The company’s COO and several other employees are under investigation for serious misconduct related to sales revenues.
On April 2, Luckin Coffee (LK:NASDAQ) announced that its COO, Liu Jian, is suspected of manipulating sales volumes to the value of CNY 2.2 billion (USD 310 million) from the second to the fourth quarter of 2019, according to the results of its internal investigation.
Driven by this, the stock price of the Chinese coffee chain shrank by over 80% premarket, to USD 4.91.
The company has formed an independent special committee to watch over the internal survey on audit issues. Meanwhile, the committee has proposed several temporary remedies, including suspensions of Liu Jian and other related employees, and terminating the contracts and transactions with all the parties involved in this scandal.
On April 3, The China Securities Regulatory Commission (CSRC) issued a statement (in Chinese), paying close attention and strongly condemn the financial fraud of Luckin Coffee.
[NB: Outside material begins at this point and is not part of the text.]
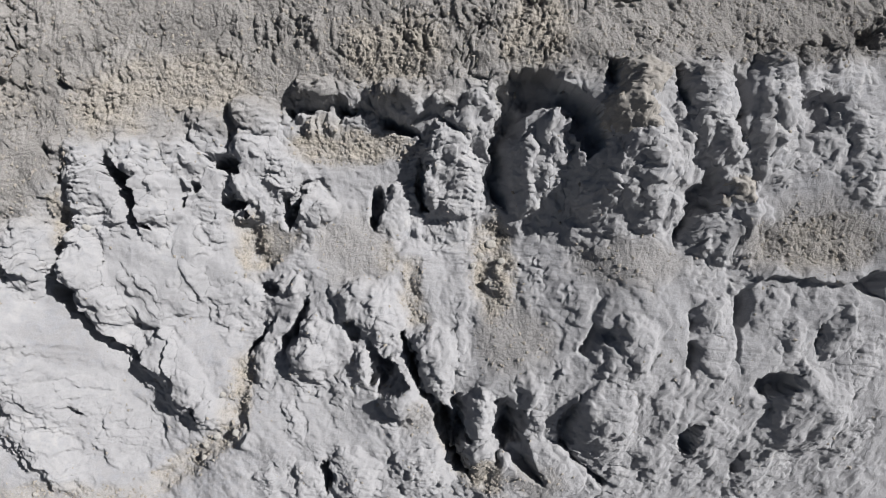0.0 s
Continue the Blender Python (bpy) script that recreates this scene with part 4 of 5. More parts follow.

The commission will investigate the issue involved in accordance with the relevant arrangement of the International Organization of Securities Commissions (IOSCO).
On top of the law and business ethics issue, another serious issue would be: does the cash burning business model of Luckin Coffee work?
EqualOcean previously raised questions over the issue after the coffee chain published its third-quarter 2019 report, and now it seems like we were not alarmist.
The original expectation for the sales revenue of Luckin Coffee in 2019 would have been around CNY 4.98 billion, if we used the CNY 2.1 billion – CNY 2.2 billion projections in the fourth quarter that the board noted during the third quarter's earnings call.
This implies that the revealed misconduct accounts for about 45% of its total revenue from products for the entire year.
Recap the major findings that Muddy Waters Research pointed out in its famous short report on the Chinese coffee chain published at the end of January 2020, that “the average daily total items sold decline from the second quarter of 2019 to the fourth quarter of 2019, and the effective average selling price was inflated in the third quarter of 2019.” The problem underlying the Luckin business model was more or less being confirmed around this time.
Seeing through the emperor’s clothes in this case, we see the current failure of its heavily subsidized strategy, where a considerable part of its huge sales and marketing expenditures was inefficient.
The thousands of new offline stores Luckin Coffee opened in 2019 under its ambitious expansion were the vanguard of a strategy aiming to beat Starbucks in the mainland; in fact, this hardly injected decent growth into its business at all, and these new stores began to look like a liability.
Meanwhile, the situation might be even worse for those older outlets, some of which are very likely to have negative quarter-to-quarter growth over the past year due to poor repurchase rates caused by Luckin’s ineffective marketing campaigns – the lack of real growth in the business being a sign of said weakness, leading to certain of the company’s executives attempting to spin such an audacious fraud.